**Task to carry out**
Repeat exactly the lines from the one containing "# ---- helpers" through the one containing "turn = (Vector(target)", both lines included, please, without any other lines.

**Information shown**

↓

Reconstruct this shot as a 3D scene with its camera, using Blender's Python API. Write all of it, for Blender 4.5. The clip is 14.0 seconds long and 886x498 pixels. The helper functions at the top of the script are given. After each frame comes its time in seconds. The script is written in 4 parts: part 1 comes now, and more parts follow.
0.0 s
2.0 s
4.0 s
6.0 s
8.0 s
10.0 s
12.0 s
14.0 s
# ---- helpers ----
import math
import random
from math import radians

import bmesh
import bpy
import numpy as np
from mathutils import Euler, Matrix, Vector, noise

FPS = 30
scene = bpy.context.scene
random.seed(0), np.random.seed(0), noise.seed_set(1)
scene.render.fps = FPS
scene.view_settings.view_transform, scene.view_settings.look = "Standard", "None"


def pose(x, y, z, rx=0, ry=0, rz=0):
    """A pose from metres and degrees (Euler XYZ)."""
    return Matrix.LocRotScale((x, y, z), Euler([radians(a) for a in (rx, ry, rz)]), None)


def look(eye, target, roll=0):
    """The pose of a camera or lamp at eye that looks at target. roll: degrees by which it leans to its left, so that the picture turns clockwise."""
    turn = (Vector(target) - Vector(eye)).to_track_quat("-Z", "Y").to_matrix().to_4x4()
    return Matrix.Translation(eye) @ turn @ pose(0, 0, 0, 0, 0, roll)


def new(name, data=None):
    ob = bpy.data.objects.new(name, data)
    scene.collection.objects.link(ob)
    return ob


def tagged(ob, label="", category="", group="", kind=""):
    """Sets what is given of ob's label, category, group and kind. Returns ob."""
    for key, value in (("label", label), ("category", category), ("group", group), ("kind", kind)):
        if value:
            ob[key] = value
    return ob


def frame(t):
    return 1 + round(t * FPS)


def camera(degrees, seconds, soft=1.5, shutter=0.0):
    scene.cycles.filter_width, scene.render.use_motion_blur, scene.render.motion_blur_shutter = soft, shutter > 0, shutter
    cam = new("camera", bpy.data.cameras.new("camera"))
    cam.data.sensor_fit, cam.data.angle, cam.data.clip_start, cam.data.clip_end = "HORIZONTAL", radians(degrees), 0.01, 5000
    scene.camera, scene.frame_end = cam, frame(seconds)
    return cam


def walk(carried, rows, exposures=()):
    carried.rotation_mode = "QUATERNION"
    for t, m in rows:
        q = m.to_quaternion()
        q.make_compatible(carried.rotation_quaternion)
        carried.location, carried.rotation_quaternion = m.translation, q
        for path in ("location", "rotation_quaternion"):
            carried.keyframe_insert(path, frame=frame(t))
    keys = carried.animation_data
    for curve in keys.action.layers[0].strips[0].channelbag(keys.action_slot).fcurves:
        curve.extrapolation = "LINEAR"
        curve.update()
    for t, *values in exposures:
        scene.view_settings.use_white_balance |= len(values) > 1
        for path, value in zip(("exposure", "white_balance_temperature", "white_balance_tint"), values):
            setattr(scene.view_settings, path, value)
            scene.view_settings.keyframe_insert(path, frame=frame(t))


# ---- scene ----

↑

**Complete response**
# ---- helpers ----
import math
import random
from math import radians

import bmesh
import bpy
import numpy as np
from mathutils import Euler, Matrix, Vector, noise

FPS = 30
scene = bpy.context.scene
random.seed(0), np.random.seed(0), noise.seed_set(1)
scene.render.fps = FPS
scene.view_settings.view_transform, scene.view_settings.look = "Standard", "None"


def pose(x, y, z, rx=0, ry=0, rz=0):
    """A pose from metres and degrees (Euler XYZ)."""
    return Matrix.LocRotScale((x, y, z), Euler([radians(a) for a in (rx, ry, rz)]), None)


def look(eye, target, roll=0):
    """The pose of a camera or lamp at eye that looks at target. roll: degrees by which it leans to its left, so that the picture turns clockwise."""
    turn = (Vector(target) - Vector(eye)).to_track_quat("-Z", "Y").to_matrix().to_4x4()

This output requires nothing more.